Living Your Life…NOW

21 Jun Living Your Life…NOW

I recently became aware of two “clubs” that I didn’t know existed. Neither of these clubs is one that people join by choice. Instead, we are thrust in to them through no fault of our own. Membership in these clubs is life-changing. We are never the same people after our initiation as we were prior to it.

I am now a card-carrying member of the R.E.D. Friday club, though a week ago I was totally oblivious that the R.E.D. Friday club was a “thing.” R.E.D is the acronym for “Remember Everyone Deployed,” and R.E.D. Friday was created to remind people of our troops overseas and to spread the message of how important it is that we keep them in our thoughts and prayers, that they are not forgotten. R.E.D. Friday is observed by, you guessed it, wearing red on Fridays, and I am now in possession of two R.E.D. t-shirts that will be my Friday uniform for the foreseeable future.

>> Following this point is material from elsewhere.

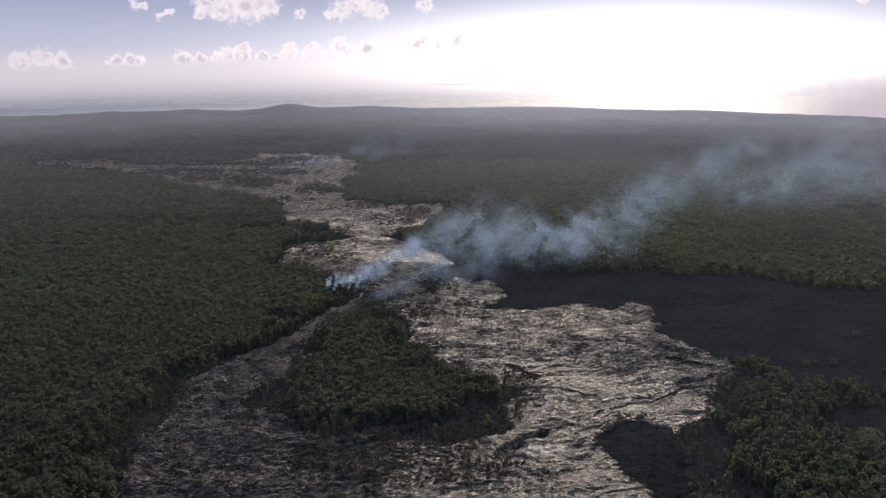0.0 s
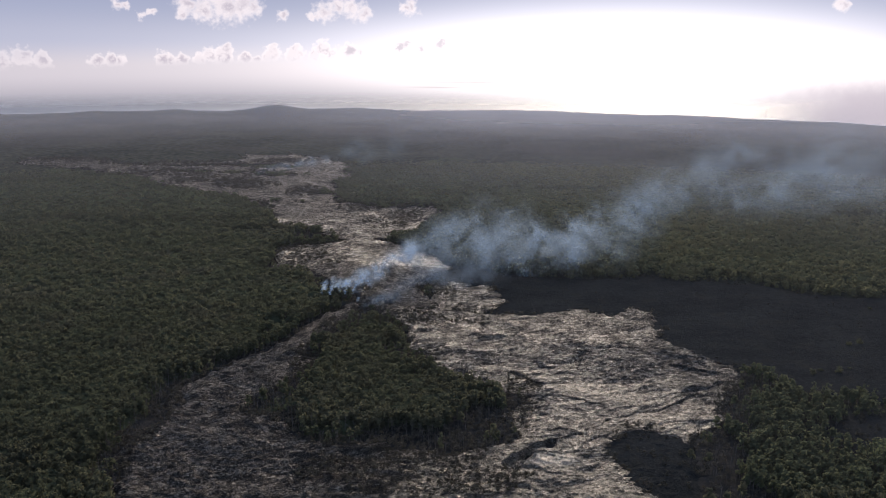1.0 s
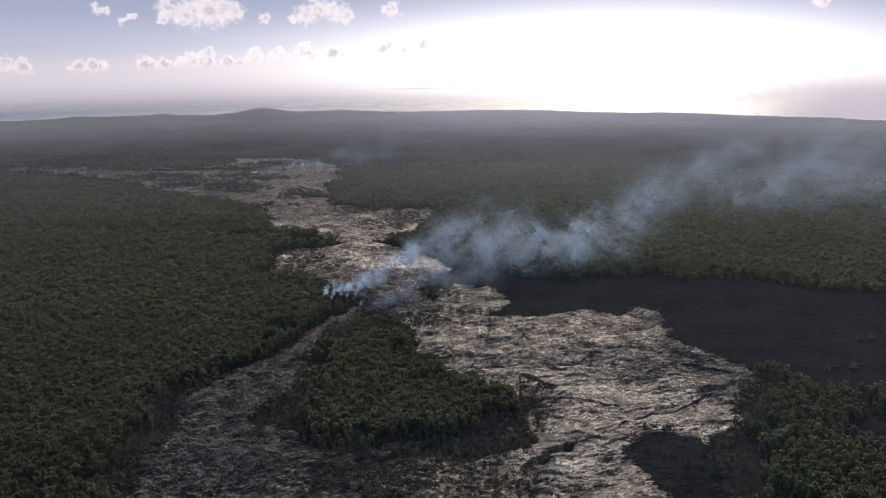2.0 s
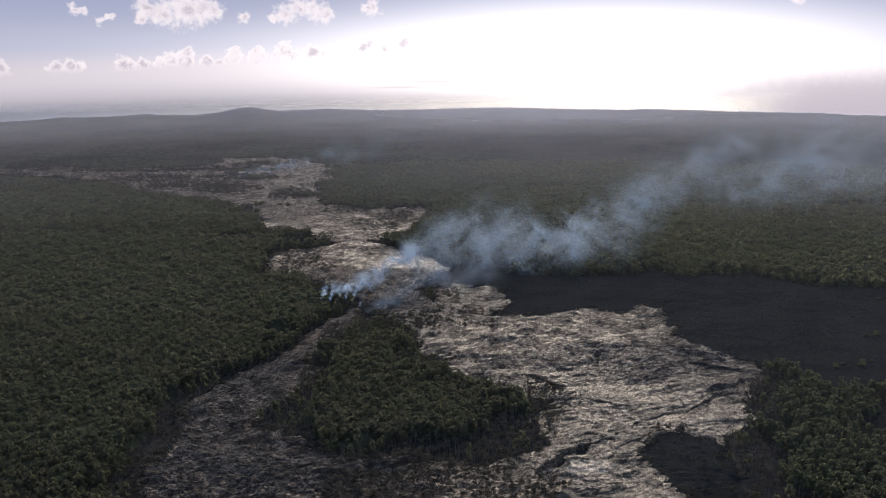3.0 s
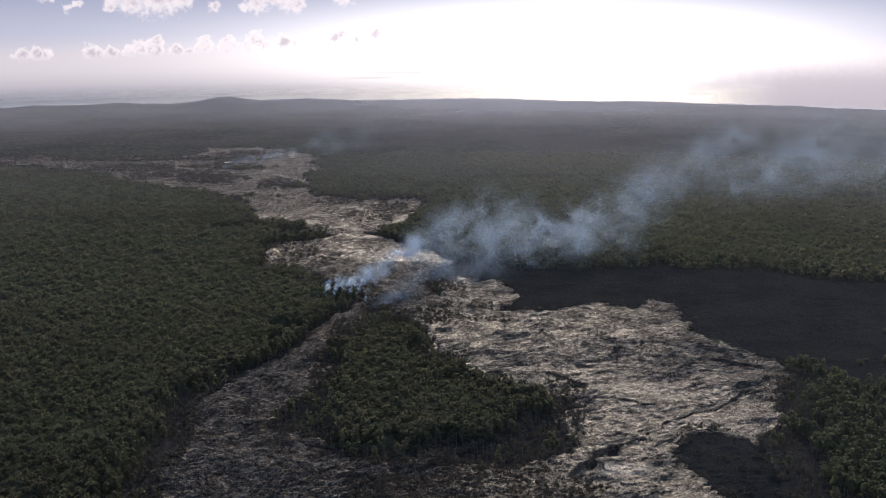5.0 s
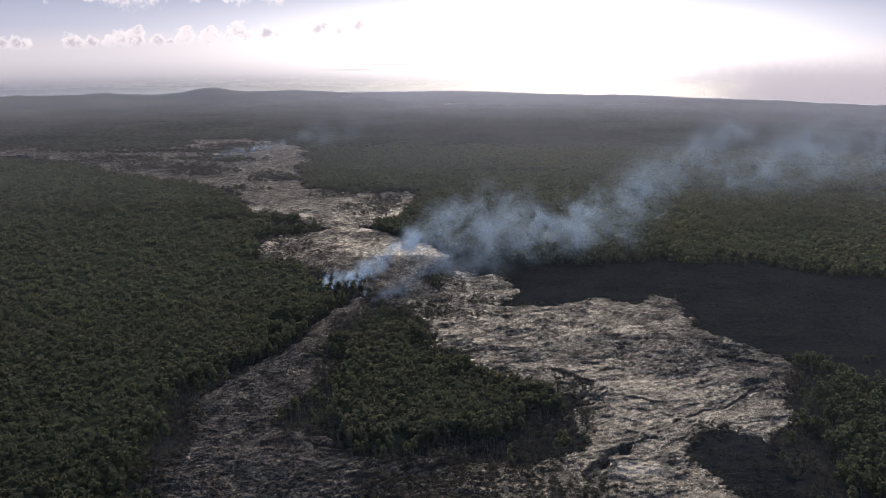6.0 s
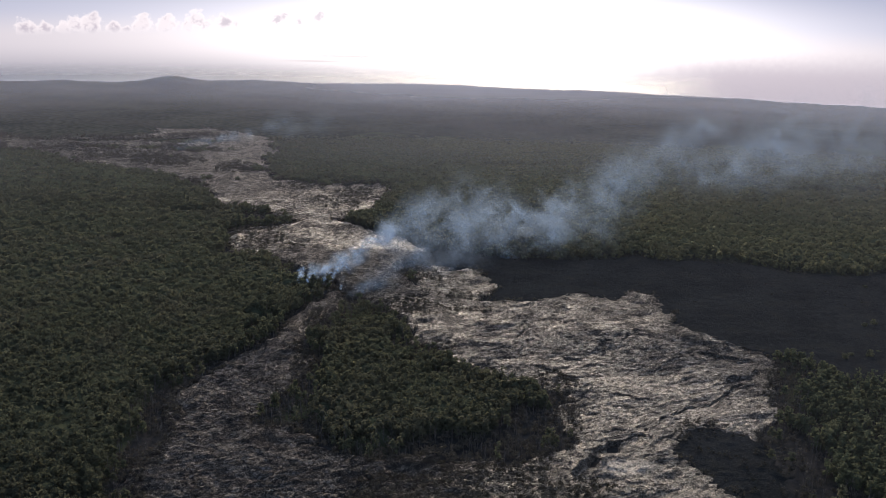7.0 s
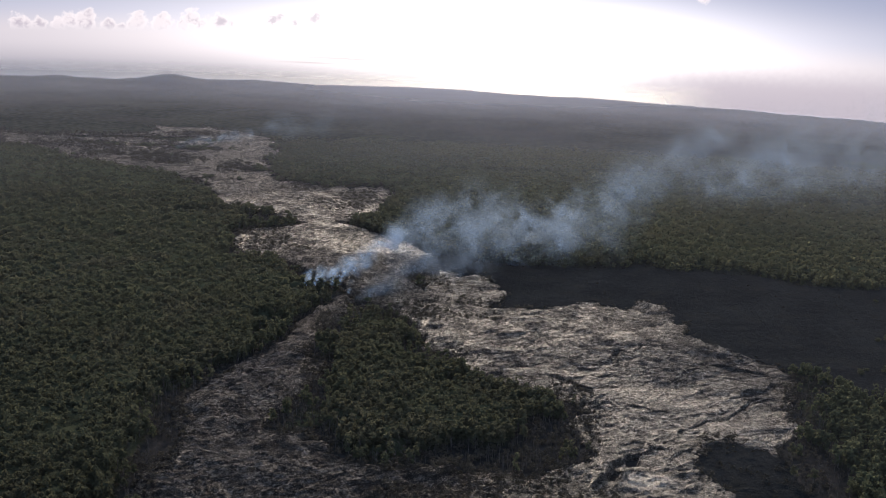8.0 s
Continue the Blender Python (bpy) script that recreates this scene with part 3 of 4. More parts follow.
def bare_field(name, x0, x1, y0, y1, cell, label):
    """Old black clinker lava with hardly a plant on it."""
    gx, gy = np.meshgrid(np.arange(x0, x1 + cell, cell), np.arange(y0, y1 + cell * 0.5, cell))
    b = burnt_depth(gx, gy)
    z = ground_height(gx, gy) + 0.9 + 1.1 * billow(gx * 0.5, gy, 6, 3, 0.65) + 0.9 * fractal(gx * 0.6, gy, 1.9, 2) - 2.2 * (1 - smooth(b, -6, 3))
    keep = (b > -6) & (lava_depth(gx, gy) < 6)
    k = gx.shape[1]
    cells = keep[:-1, :-1] & keep[1:, :-1] & keep[:-1, 1:] & keep[1:, 1:]
    i = np.flatnonzero(np.pad(cells, ((0, 1), (0, 1))).ravel())
    faces = np.stack([i, i + 1, i + k + 1, i + k], 1)
    used, flat = np.unique(faces, return_inverse=True)
    v = np.stack([gx, gy, z], -1).reshape(-1, 3)[used]
    return tagged(new(name, mesh_of(name, v, flat.reshape(faces.shape), CLINKER, True)), label, "lava flow", kind="structure")


ground()
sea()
lava_field("lava_flow_near", -180, 190, 326, 560, 0.55, "silvery grey pahoehoe lava crust winding through forest")
lava_field("lava_flow_middle", -180, 190, 560, 740, 0.85, "grey lava crust narrowing beside burning trees")
lava_field("lava_flow_far", -650, 80, 740, 1560, 1.7, "brownish grey lava crust running towards the distant coast")
bare_field("old_flow_bay", 55, 135, 326, 445, 0.8, "flat black old lava in a bay of the newer flow")
bare_field("old_flow", 10, 440, 390, 770, 1.9, "wide dark old lava plain without trees")


# ---- trees ----
def prism(p, q, r0, r1, sides=4):
    """A tapered limb from p to q: verts and triangles."""
    p, q = np.array(p, float), np.array(q, float)
    w = q - p
    w /= np.linalg.norm(w)
    s = np.cross(w, (0.3, 1, 0.2))
    s /= np.linalg.norm(s)
    t = np.cross(w, s)
    ang = np.arange(sides) * 2 * np.pi / sides
    ring = np.cos(ang)[:, None] * s + np.sin(ang)[:, None] * t
    v = np.concatenate([p + r0 * ring, q + r1 * ring])
    i, j = np.arange(sides), (np.arange(sides) + 1) % sides
    return v, np.concatenate([np.stack([i, j, j + sides], 1), np.stack([i, j + sides, i + sides], 1)])


def gather(pieces):
    vs, fs, at = [], [], 0
    for v, f in pieces:
        vs.append(v), fs.append(f + at)
        at += len(v)
    return np.concatenate(vs), np.concatenate(fs)


def timber(rng, high, wide, limbs, dead=False, sides=4):
    """Trunk and limbs."""
    lean = rng.normal(0, 0.04, 2) * high
    top = np.array([lean[0], lean[1], high * (0.95 if dead else 0.75)])
    out = [prism((0, 0, -1.2), top, 0.024 * high, 0.006 * high, sides)]
    for k in range(limbs):
        f = rng.uniform(0.35, 0.95)
        base_ = top * f
        a_ = rng.uniform(0, 6.28)
        reach = wide * rng.uniform(0.35, 0.9) * (1.15 - 0.6 * f)
        tip = base_ + np.array([math.cos(a_) * reach, math.sin(a_) * reach, reach * rng.uniform(0.5, 1.3)])
        out.append(prism(base_, tip, 0.010 * high, 0.003 * high, 3))
    return gather(out)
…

My family’s loved one left the States for Afghanistan a week ago. A Fairfax County firefighter by day, Arthur’s job in the National Guard is as a medic. His Guard unit was called up for a nine-month deployment in the Middle East where he will be flying in helicopters to retrieve and care for wounded soldiers as close to the fighting hot spots as possible. For him, he is living out a calling to serve his fellow soldiers and finally using all the training he has received over the past two years. For his friends and family left behind, we are, of course, concerned for his safety. Nine months seems like a long time, but it will be filled with care packages assembled and sent, texts and emails eagerly awaited, lots of prayers spoken, breathed, and felt, and R.E.D. Fridays.

The other club is one in which I do not yet have membership, but lately I have seen it in action from a front row seat. This club might better be called “The Sisterhood of Motherless Daughters.” The death of a parent is a life-altering event, no matter the age or gender of parent and child, or the circumstances. But, from what I have observed recently, when a daughter loses a mother, there is something particularly profound that occurs. No matter how many years it has been, memories are as fresh as if Mom left us yesterday. Tears are surprisingly close to the surface, if the subject somehow arises. Images and memories are triggered and stories come pouring out with even the teeniest of openings.

All of this has served as a pointed reminder to me of the influence we have in one another’s lives. Parents usually have the greatest influence, but the truth is that we are all integrally connected to one another and our words and actions, our attitudes and values, our habits and perspectives impact others, for good and for ill.

In part because I worked as a hospice chaplain for a couple of years a decade ago, I have officiated at more funerals and memorial services than I can count. One lesson I have experienced in spades is that those who are dying have much to teach us about how to live. People will not stand up at your funeral and laud you because of the plaques on your wall or how many hours you stayed at the office. They will stand up and honor you for your kindnesses, your generosity, your sense of humor, and your loyalty. Your friends and family will not stand over your coffin or urn and talk about how impressive your 401K was. They will, however, tell stories about how well you loved others, how faithfully you took care of your family or served your neighbors. They will remember your quirks, especially if you are able to laugh at them yourself.

If your loved ones are going to have anything worthwhile to remember, you have to live those memories now. You can’t wait to be kind or thoughtful or to go out of your way to help someone. You can’t wait until you can “afford it” to be hospitable and share with others. The life you are living now, today, is the life that will be remembered about you. Are you comfortable with the epithet that would be written for you today? If not, the only time to change it is right now. The good news is that kindness, compassion and joy are freely given to us, and they are ours to freely share. God is really awesome like that.